> [Set exercise]
Skip the pictures and extract all of the lines exactly as written.

> [Dataset section]
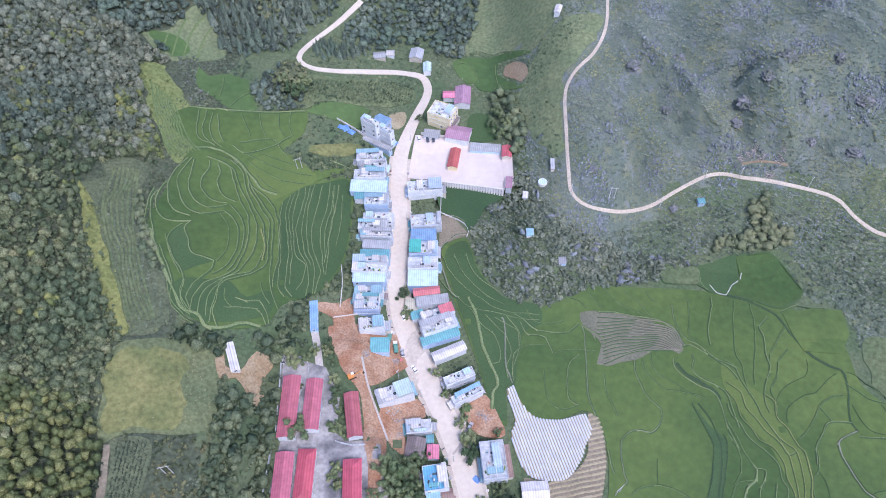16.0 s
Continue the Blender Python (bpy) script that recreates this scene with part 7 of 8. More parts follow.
joined("hedge", SHRUBS, scatter([(-139.7, 255.6), (-101, 271.1), (-97.5, 265.8), (-108.7, 257.8), (-136.5, 252.3)], 2.8, (1.0, 2.0), 36, 0.8), M["leaf"], "hedge above the mown meadow", "hedge")
joined("maize", TUFTS, crop([(-73.2, 440.6), (-53.7, 442.4), (-20.4, 452.5), (-10, 449.5), (-11, 437.3), (-24, 432.2), (-53.4, 428.7), (-70.9, 427.5)], 80, 1.7, 0.95, (0.75, 1.1), 37), M["leaf_crop"], "rows of maize beside the upper road", "maize")
joined("undergrowth", SHRUBS + TUFTS + SPRIGS, scatter([(-156.2, 399.8), (-71.9, 438.9), (-20.2, 437.9), (-35.1, 364.2), (-41.5, 330.4), (-49.4, 277.3), (-81.5, 273), (-73.9, 228.6), (-52.3, 187.9), (-22.9, 174.6), (-7.5, 160.1), (-9.6, 108.4), (-95.2, 107.3), (-92.7, 197.2), (-104, 232.6), (-132.5, 307.7)], 2.5, (0.8, 1.8), 51, 0.9), M["leaf"], "rank green bushes and weeds on waste ground", "undergrowth", (0.4, 0.7))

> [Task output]
16.0 s
Continue the Blender Python (bpy) script that recreates this scene with part 7 of 8. More parts follow.
joined("hedge", SHRUBS, scatter([(-139.7, 255.6), (-101, 271.1), (-97.5, 265.8), (-108.7, 257.8), (-136.5, 252.3)], 2.8, (1.0, 2.0), 36, 0.8), M["leaf"], "hedge above the mown meadow", "hedge")
joined("maize", TUFTS, crop([(-73.2, 440.6), (-53.7, 442.4), (-20.4, 452.5), (-10, 449.5), (-11, 437.3), (-24, 432.2), (-53.4, 428.7), (-70.9, 427.5)], 80, 1.7, 0.95, (0.75, 1.1), 37), M["leaf_crop"], "rows of maize beside the upper road", "maize")
joined("undergrowth", SHRUBS + TUFTS + SPRIGS, scatter([(-156.2, 399.8), (-71.9, 438.9), (-20.2, 437.9), (-35.1, 364.2), (-41.5, 330.4), (-49.4, 277.3), (-81.5, 273), (-73.9, 228.6), (-52.3, 187.9), (-22.9, 174.6), (-7.5, 160.1), (-9.6, 108.4), (-95.2, 107.3), (-92.7, 197.2), (-104, 232.6), (-132.5, 307.7)], 2.5, (0.8, 1.8), 51, 0.9), M["leaf"], "rank green bushes and weeds on waste ground", "undergrowth", (0.4, 0.7))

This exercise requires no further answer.